In the Korean language, “han” refers to all living things on earth, while “salim” means to revive and give life. So the compound “Hansalim” means “save all living things”.

An ambitious name, but then Hansalim, Korea’s biggest consumers’ cooperative, is an ambitious project. Founded in 1986 as a single grocery store, it now has 284,000 consumer members, 2,000 producer members, 328 employees, 131 stores and a turnover in the millions of dollars ($160 million in 2009).

Hansalim is a cooperative association that produces environmentally friendly, organic products and organizes direct trade between farmers and consumers. Hansalim deals not only with food (like rice, grains, fruits, vegetables, nuts, meat, seafood, dairy, jams, sauces, tofu, noodles, dumplings and snacks) but also books, cosmetics, eco-friendly detergents and toilet rolls. Food production follows agreed standards, for example using no pesticides or chemical fertilizers and avoiding artificial additives. Consumer members monitor all processes and help inspect production centres.

But Hansalim is much more than a distributor of fair-trade, organic products, as Gyu Ho Jeong, a researcher at Hansalim’s Moshim and Salim Institute explains: “Hansalim has been working under the slogan, ‘producer takes responsibility in consumer’s life and consumer takes responsibility in producer’s livelihood.’ So the unique quality of Hansalim is that we are not just working for the consumer’s rights and interests but also trying to build up a society where the urban area and the rural area, human and nature can coexist and develop together.”
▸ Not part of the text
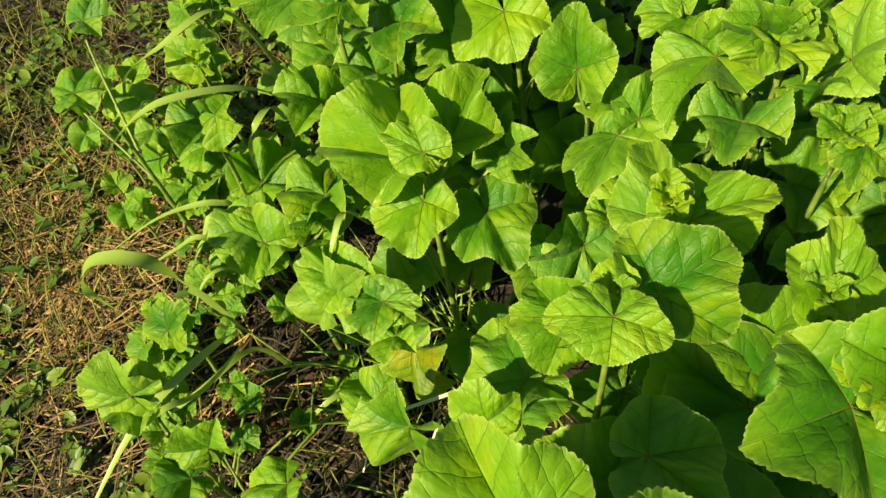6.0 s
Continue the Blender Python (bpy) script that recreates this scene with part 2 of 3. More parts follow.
def tube(points, radii, sides=6):
    """Vertices and faces of a tube along points."""
    verts, faces = [], []
    for i, p in enumerate(points):
        a, b = points[max(i - 1, 0)], points[min(i + 1, len(points) - 1)]
        d = (Vector(b) - Vector(a)).normalized()
        s = d.cross(Vector((0.3, 0.2, 1.0)) if abs(d.z) < 0.9 else Vector((1, 0, 0))).normalized()
        u = s.cross(d)
        for k in range(sides):
            w = 2 * math.pi * k / sides
            verts.append(Vector(p) + radii[i] * (math.cos(w) * s + math.sin(w) * u))
    n = len(points)
    for i in range(n - 1):
        for k in range(sides):
            k2 = (k + 1) % sides
            faces.append((i * sides + k, i * sides + k2, (i + 1) * sides + k2, (i + 1) * sides + k))
    faces.append(tuple(range(sides)))
    faces.append(tuple((n - 1) * sides + k for k in reversed(range(sides))))
    return verts, faces


def bezier(a, b, c, d, n):
    out = []
    for i in range(n + 1):
        t = i / n
        out.append(a * (1 - t) ** 3 + b * 3 * t * (1 - t) ** 2 + c * 3 * t * t * (1 - t) + d * t ** 3)
    return out


LOBES = (-138.0, -72.0, 0.0, 72.0, 138.0)
REACH = 168.0


def outline(th, depth, teeth, shift, back):
    """How far the margin of a blade lies from the petiole, at th degrees from the midrib."""
    a = abs(th)
    if a < 72:
        env, f, d = 1.0, a / 72, depth
    elif a < 138:
        env, f, d = 1.0 - (1.0 - back) * (a - 72) / 66, (a - 72) / 66, depth * 0.9
    else:
        f = (a - 138) / 30
        env, d = back * (1.0 - 0.26 * f * f), 0.0
    lobe = env * (1 - d * math.sin(math.pi * f) ** 4)
    uneven = 0.85 + 0.55 * noise.noise(Vector((th * 0.09, shift * 3.1, 0)))
    return lobe * (1 + teeth * uneven * (abs(math.sin(math.pi * (th + shift + 2.5 * noise.noise(Vector((th * 0.05, shift, 5)))) / 4.2)) ** 0.7 - 0.6) + 0.035 * noise.noise(Vector((th * 0.035, shift * 1.7, 9))))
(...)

Producer communities in rural areas and consumer members in urban areas cooperate together, trading directly through Hansalim’s own distribution system. Product prices are determined by consultation between producers and consumers, independent from the market’s price system. Hansalim producers own their own farms or processing facilities, and all products are delivered from production sites to consumers directly through the distribution centre, without any commission-based sales. Payments to producers account for 76% of the price structure, while the remaining 24% is used for transportation, labour and social activities “aimed at creating a better world.”
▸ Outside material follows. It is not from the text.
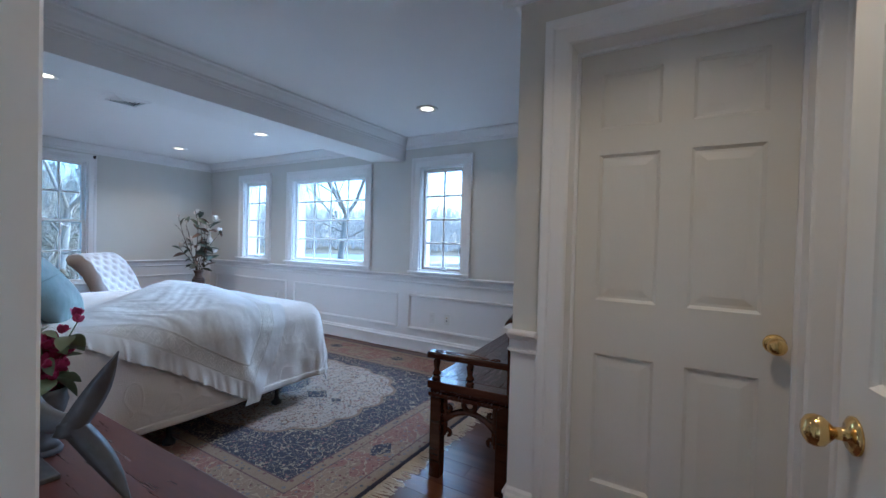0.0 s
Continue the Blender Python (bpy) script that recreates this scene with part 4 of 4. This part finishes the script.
# arms
AZ = 0.632
for y in (0.006, BL - 0.080):
    bm = nb()
    box(bm, -0.012, BD - 0.012, y, y + 0.068, AZ - 0.004, AZ + 0.030, 0.010, 3)
    a = part("arm", bm, M_DARKWOODX, bench, smooth=False)
    bm = nb()
    yc = y + 0.034
    top = AZ + 0.030
    rt = Matrix.Translation((0, yc, top)) @ pose(0, 0, 0, 90)
    for cx, s in ((0.05, 1), (0.36, -1)):
        for k in range(5):
            an = k * 1.2566
            bmesh.ops.create_uvsphere(bm, u_segments=8, v_segments=5, radius=1, matrix=Matrix.Translation((cx + 0.016 * math.cos(an), yc + 0.013 * math.sin(an), top)) @ pose(0, 0, 0, 0, 0, math.degrees(an)) @ Matrix.Diagonal((0.013, 0.007, 0.006, 1)))
        bmesh.ops.create_uvsphere(bm, u_segments=8, v_segments=5, radius=0.007, matrix=Matrix.Translation((cx, yc, top + 0.001)))
    for s in (-1, 1):
        pts = [(0.085 + 0.24 * f, yc + s * 0.020 * math.sin(math.pi * f) ** 0.5 if 0 < f < 1 else yc, top - 0.001) for f in [i / 16 for i in range(17)]]
        tube(bm, pts, 0.0045, 0.0045, 6)
    part("carving", bm, M_DARKWOODX, a, "carved flower and leaf relief", smooth=True)
    for x in (0.035, 0.225):
        bm = nb()
        lathe(bm, [(0.022, BS - 0.001), (0.026, BS + 0.010), (0.016, BS + 0.018), (0.024, BS + 0.030), (0.026, BS + 0.036), (0.014, BS + 0.052), (0.020, BS + 0.085), (0.022, BS + 0.098), (0.015, BS + 0.112)], 6, Matrix.Translation((x, yc, 0)))
        part("baluster", bm, M_DARKWOODX, bench)
# back: stiles, top rail with rounded ends, arched openings
BKX = BD - 0.012
BZ = 0.905
for y in (0.004, BL - 0.060):
    bm = nb()
    box(bm, BKX - 0.012, BKX + 0.028, y, y + 0.056, BS - 0.0005, BZ - 0.045, 0.006, 2)
    part("stile", bm, M_DARKWOOD, bench)
bm = nb()
rings = []
for i in range(41):
    f = i / 40
    y = -0.012 + (BL + 0.024) * f
    e = min(1.0, min(f, 1 - f) / 0.10)
    top = BZ - 0.035 * (1 - math.sin(e * math.pi / 2))
    rings.append([(BKX - 0.016, y, top - 0.050), (BKX - 0.028, y, top - 0.03), (BKX - 0.020, y, top - 0.006), (BKX - 0.004, y, top + 0.006), (BKX + 0.018, y, top + 0.004), (BKX + 0.028, y, top - 0.012), (BKX + 0.03, y, top - 0.050)])
loft(bm, rings)
part("top_rail", bm, M_DARKWOOD, bench, smooth=True)
nich = 6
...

Hansalim headquarters in Seoul establishes the policy and strategy for the movement and coordinates business activities, while 20 local Hansalim cooperatives around Korea carry Hansalim products and coordinate environmental campaigns from the grassroots level. Community regeneration is currently a top priority. Says Gyu Ho Jeong: “We are working in various fields of activity, not just food, but also environment, welfare, education, autonomy and so on, to make our community more sustainable based on the empowerment of the organized members.”